● **BRIEF**
Skip the pictures and quote all of the lines exactly.

● **MATERIAL PROVIDED**
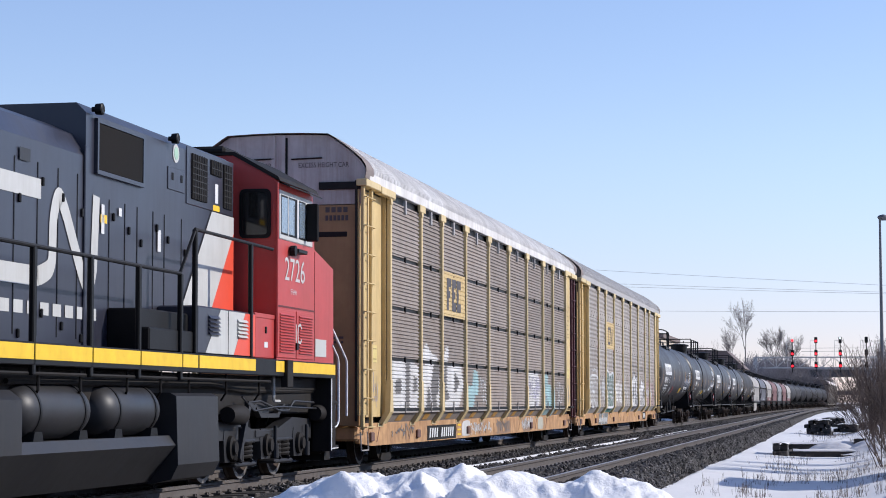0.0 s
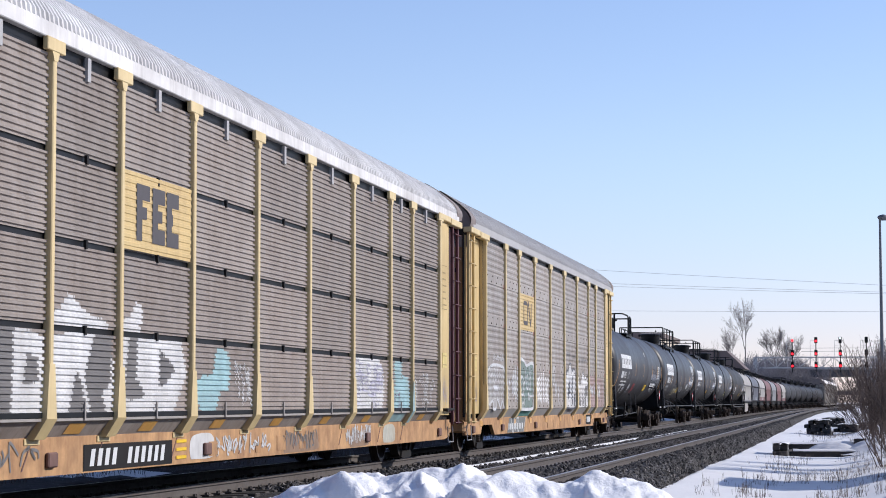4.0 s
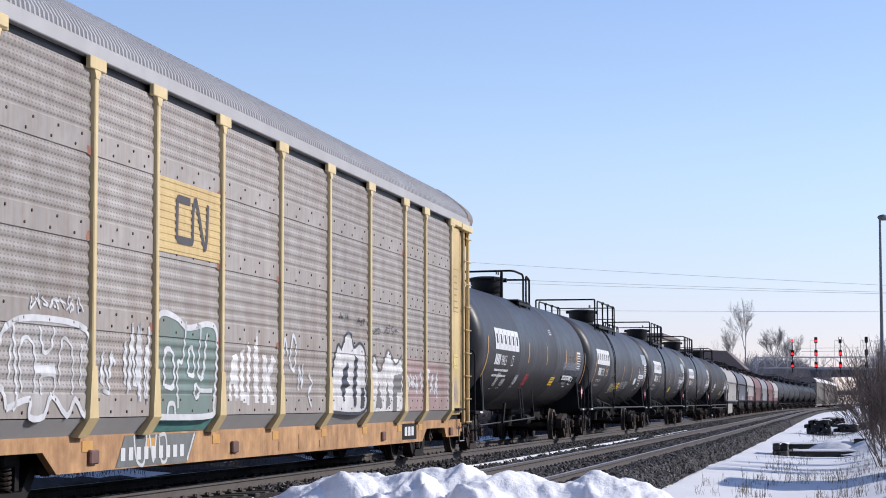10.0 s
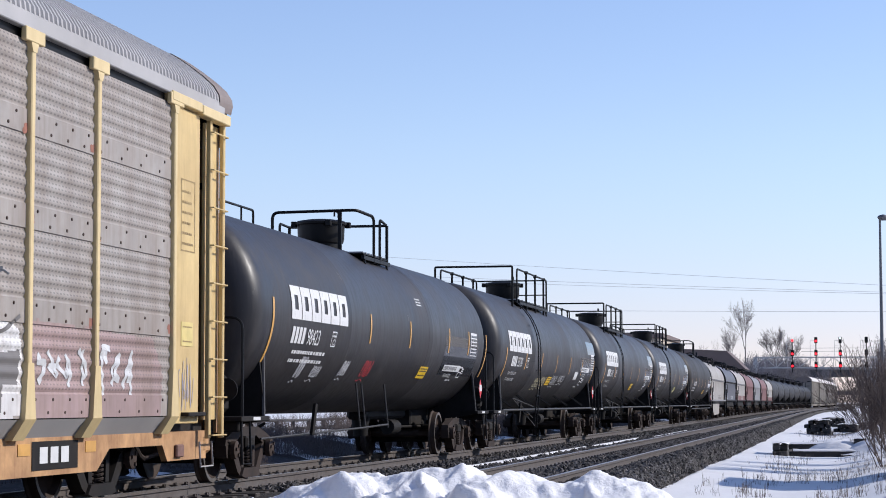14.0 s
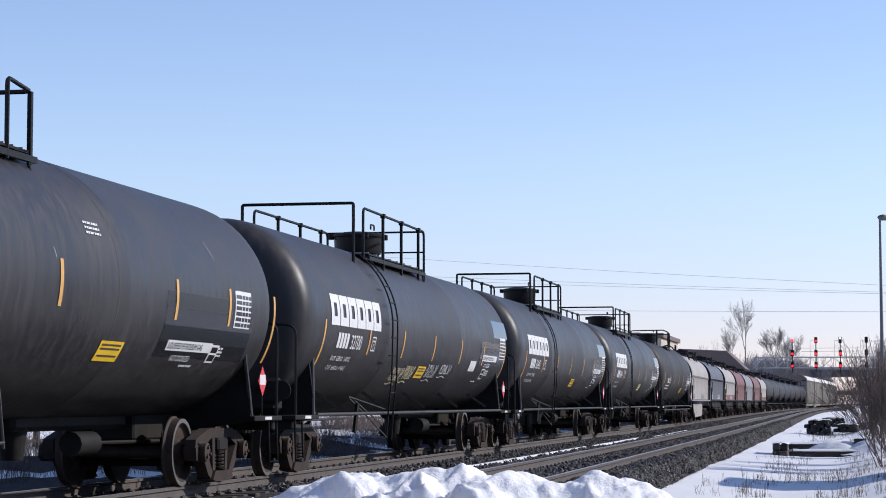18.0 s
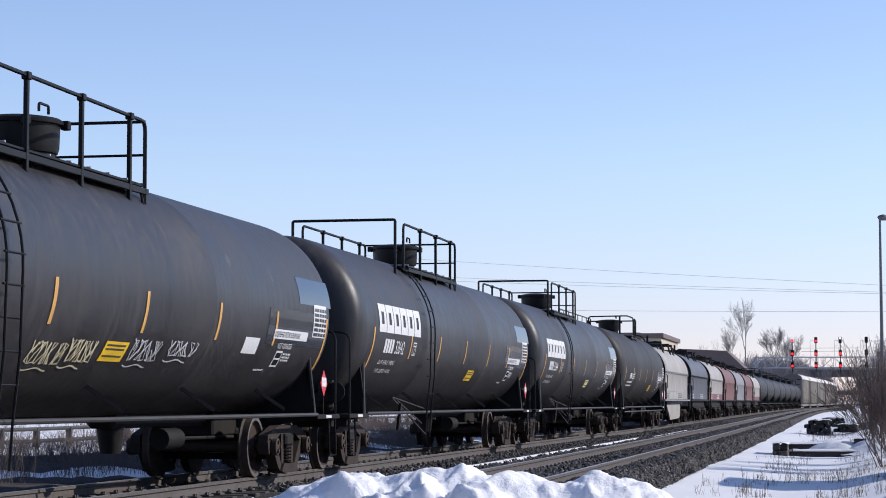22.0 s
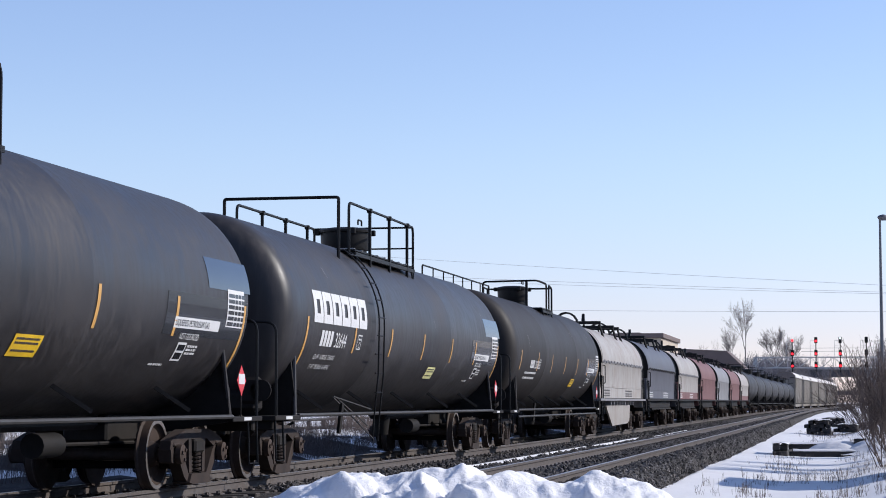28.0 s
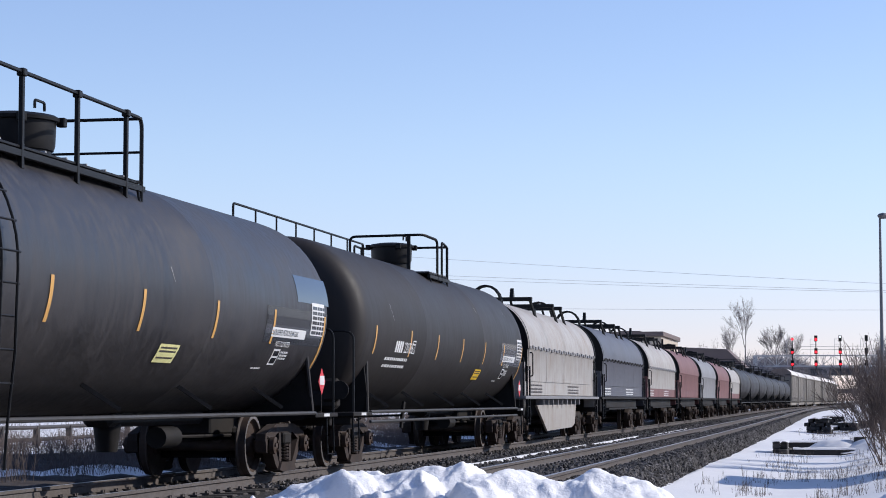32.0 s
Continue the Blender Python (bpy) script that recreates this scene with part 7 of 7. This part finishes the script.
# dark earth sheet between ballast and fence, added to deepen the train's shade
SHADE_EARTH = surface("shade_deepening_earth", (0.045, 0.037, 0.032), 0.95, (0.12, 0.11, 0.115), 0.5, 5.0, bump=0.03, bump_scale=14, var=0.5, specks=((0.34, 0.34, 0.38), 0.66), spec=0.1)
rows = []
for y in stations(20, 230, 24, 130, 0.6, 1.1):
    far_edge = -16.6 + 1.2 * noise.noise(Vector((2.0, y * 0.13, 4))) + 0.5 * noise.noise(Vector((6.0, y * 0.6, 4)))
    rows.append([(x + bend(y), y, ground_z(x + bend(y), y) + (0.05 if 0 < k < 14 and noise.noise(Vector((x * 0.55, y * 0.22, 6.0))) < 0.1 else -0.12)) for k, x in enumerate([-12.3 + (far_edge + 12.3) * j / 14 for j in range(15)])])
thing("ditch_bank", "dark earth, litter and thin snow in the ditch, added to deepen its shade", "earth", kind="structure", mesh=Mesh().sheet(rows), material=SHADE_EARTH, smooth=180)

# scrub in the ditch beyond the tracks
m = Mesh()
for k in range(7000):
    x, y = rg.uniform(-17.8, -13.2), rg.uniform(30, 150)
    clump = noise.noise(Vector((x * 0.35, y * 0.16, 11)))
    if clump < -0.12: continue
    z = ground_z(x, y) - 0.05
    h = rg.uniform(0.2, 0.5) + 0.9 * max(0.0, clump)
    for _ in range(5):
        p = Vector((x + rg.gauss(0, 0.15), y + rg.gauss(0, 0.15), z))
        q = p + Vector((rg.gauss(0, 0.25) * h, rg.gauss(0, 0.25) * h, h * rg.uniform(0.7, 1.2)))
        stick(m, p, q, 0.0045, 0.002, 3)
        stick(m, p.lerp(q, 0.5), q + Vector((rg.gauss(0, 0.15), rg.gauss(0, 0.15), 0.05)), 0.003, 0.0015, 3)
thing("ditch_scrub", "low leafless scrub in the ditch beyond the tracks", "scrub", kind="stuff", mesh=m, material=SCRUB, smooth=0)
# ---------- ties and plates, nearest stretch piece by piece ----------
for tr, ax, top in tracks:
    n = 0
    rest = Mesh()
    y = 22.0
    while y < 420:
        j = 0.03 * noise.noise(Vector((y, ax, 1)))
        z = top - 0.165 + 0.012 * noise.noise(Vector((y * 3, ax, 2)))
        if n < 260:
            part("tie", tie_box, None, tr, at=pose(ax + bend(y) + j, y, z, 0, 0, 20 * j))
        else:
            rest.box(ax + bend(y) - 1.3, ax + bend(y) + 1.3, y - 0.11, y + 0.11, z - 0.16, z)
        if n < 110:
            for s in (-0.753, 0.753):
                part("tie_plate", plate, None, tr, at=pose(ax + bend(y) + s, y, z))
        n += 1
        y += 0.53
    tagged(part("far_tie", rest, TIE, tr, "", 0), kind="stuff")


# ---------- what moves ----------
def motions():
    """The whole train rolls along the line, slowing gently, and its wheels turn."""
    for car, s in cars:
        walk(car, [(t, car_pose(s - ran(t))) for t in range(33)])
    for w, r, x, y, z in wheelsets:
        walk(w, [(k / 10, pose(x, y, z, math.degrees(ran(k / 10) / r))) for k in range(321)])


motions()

● **SOLUTION BELOW**
0.0 s
4.0 s
10.0 s
14.0 s
18.0 s
22.0 s
28.0 s
32.0 s
Continue the Blender Python (bpy) script that recreates this scene with part 7 of 7. This part finishes the script.
# dark earth sheet between ballast and fence, added to deepen the train's shade
SHADE_EARTH = surface("shade_deepening_earth", (0.045, 0.037, 0.032), 0.95, (0.12, 0.11, 0.115), 0.5, 5.0, bump=0.03, bump_scale=14, var=0.5, specks=((0.34, 0.34, 0.38), 0.66), spec=0.1)
rows = []
for y in stations(20, 230, 24, 130, 0.6, 1.1):
    far_edge = -16.6 + 1.2 * noise.noise(Vector((2.0, y * 0.13, 4))) + 0.5 * noise.noise(Vector((6.0, y * 0.6, 4)))
    rows.append([(x + bend(y), y, ground_z(x + bend(y), y) + (0.05 if 0 < k < 14 and noise.noise(Vector((x * 0.55, y * 0.22, 6.0))) < 0.1 else -0.12)) for k, x in enumerate([-12.3 + (far_edge + 12.3) * j / 14 for j in range(15)])])
thing("ditch_bank", "dark earth, litter and thin snow in the ditch, added to deepen its shade", "earth", kind="structure", mesh=Mesh().sheet(rows), material=SHADE_EARTH, smooth=180)

# scrub in the ditch beyond the tracks
m = Mesh()
for k in range(7000):
    x, y = rg.uniform(-17.8, -13.2), rg.uniform(30, 150)
    clump = noise.noise(Vector((x * 0.35, y * 0.16, 11)))
    if clump < -0.12: continue
    z = ground_z(x, y) - 0.05
    h = rg.uniform(0.2, 0.5) + 0.9 * max(0.0, clump)
    for _ in range(5):
        p = Vector((x + rg.gauss(0, 0.15), y + rg.gauss(0, 0.15), z))
        q = p + Vector((rg.gauss(0, 0.25) * h, rg.gauss(0, 0.25) * h, h * rg.uniform(0.7, 1.2)))
        stick(m, p, q, 0.0045, 0.002, 3)
        stick(m, p.lerp(q, 0.5), q + Vector((rg.gauss(0, 0.15), rg.gauss(0, 0.15), 0.05)), 0.003, 0.0015, 3)
thing("ditch_scrub", "low leafless scrub in the ditch beyond the tracks", "scrub", kind="stuff", mesh=m, material=SCRUB, smooth=0)
# ---------- ties and plates, nearest stretch piece by piece ----------
for tr, ax, top in tracks:
    n = 0
    rest = Mesh()
    y = 22.0
    while y < 420:
        j = 0.03 * noise.noise(Vector((y, ax, 1)))
        z = top - 0.165 + 0.012 * noise.noise(Vector((y * 3, ax, 2)))
        if n < 260:
            part("tie", tie_box, None, tr, at=pose(ax + bend(y) + j, y, z, 0, 0, 20 * j))
        else:
            rest.box(ax + bend(y) - 1.3, ax + bend(y) + 1.3, y - 0.11, y + 0.11, z - 0.16, z)
        if n < 110:
            for s in (-0.753, 0.753):
                part("tie_plate", plate, None, tr, at=pose(ax + bend(y) + s, y, z))
        n += 1
        y += 0.53
    tagged(part("far_tie", rest, TIE, tr, "", 0), kind="stuff")


# ---------- what moves ----------
def motions():
    """The whole train rolls along the line, slowing gently, and its wheels turn."""
    for car, s in cars:
        walk(car, [(t, car_pose(s - ran(t))) for t in range(33)])
    for w, r, x, y, z in wheelsets:
        walk(w, [(k / 10, pose(x, y, z, math.degrees(ran(k / 10) / r))) for k in range(321)])


motions()